My hon. Friend’s comments are very powerful. I think most Members of Parliament would be surprised at how many of their constituents are suffering from PTSD to this day.
As to the PTSD system, there is a chronic effect on a generation that we have asked to do our bidding in conflicts miles away. There is often a time lag before the effects kick in, but there still seems to be an idea of putting it aside, and that is simply not good enough. We have to look after our blokes better.
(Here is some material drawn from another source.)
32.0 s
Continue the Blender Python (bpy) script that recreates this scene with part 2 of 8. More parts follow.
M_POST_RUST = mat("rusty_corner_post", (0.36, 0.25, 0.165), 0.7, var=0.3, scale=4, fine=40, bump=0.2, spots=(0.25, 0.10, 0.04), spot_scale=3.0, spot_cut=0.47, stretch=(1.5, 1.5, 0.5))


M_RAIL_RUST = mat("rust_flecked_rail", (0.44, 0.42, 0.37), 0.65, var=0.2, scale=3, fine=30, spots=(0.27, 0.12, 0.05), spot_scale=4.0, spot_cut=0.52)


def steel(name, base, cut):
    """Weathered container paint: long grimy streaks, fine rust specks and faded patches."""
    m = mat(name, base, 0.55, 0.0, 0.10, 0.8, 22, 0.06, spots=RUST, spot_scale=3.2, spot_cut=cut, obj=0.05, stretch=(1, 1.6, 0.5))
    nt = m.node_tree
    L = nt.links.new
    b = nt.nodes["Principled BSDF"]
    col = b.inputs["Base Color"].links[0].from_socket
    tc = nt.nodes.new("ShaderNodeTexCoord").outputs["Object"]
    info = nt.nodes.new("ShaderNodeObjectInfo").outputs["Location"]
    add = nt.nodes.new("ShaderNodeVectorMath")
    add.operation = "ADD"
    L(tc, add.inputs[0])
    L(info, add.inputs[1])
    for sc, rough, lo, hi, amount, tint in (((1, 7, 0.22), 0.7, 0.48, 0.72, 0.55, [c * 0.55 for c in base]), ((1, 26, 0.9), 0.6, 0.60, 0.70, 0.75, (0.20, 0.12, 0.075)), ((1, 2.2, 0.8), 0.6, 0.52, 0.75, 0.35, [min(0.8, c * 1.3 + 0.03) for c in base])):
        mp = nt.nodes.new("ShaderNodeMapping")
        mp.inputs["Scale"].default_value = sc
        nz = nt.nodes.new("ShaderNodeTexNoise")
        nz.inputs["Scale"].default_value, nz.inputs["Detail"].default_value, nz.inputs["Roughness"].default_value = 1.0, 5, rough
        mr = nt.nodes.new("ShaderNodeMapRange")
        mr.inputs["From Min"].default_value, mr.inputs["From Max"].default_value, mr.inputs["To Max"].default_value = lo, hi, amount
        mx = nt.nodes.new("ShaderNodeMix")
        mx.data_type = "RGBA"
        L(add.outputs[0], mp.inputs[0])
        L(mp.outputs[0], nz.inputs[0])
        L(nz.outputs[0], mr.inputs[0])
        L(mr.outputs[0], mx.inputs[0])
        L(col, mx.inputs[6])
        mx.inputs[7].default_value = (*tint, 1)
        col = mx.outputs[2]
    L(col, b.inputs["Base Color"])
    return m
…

If a civilian commits murder they are entitled to a psychiatric assessment as part of the trial process. Why on earth was that not done in Marine A’s case? That man broke the law. He knew it, and he got caught; but someone must have seen it coming, and there was the point of failure. In this country, we do not look after our blokes well enough, and he is yet another example. We are getting better; the first thing the Prime Minister and Chancellor think of when more LIBOR fines come through is veterans charities. We now have a unique opportunity to get veterans’ care right. The sector needs clearing up, but that is for another day.
We have a justice system that is one of the fairest and most stringent in the world, and I have little doubt that Marine A’s conviction will not stand by the end of this Parliament. He has killed a man when he should not have done, in the heat, intensity, fear and sweat of a modern counter-insurgency campaign; but convicted of murder and sentenced to eight years? I am not comfortable with that, and I suspect I am not in the minority. We must do right by this man. I support efforts to look again at his conviction, and am grateful to have had the opportunity to speak.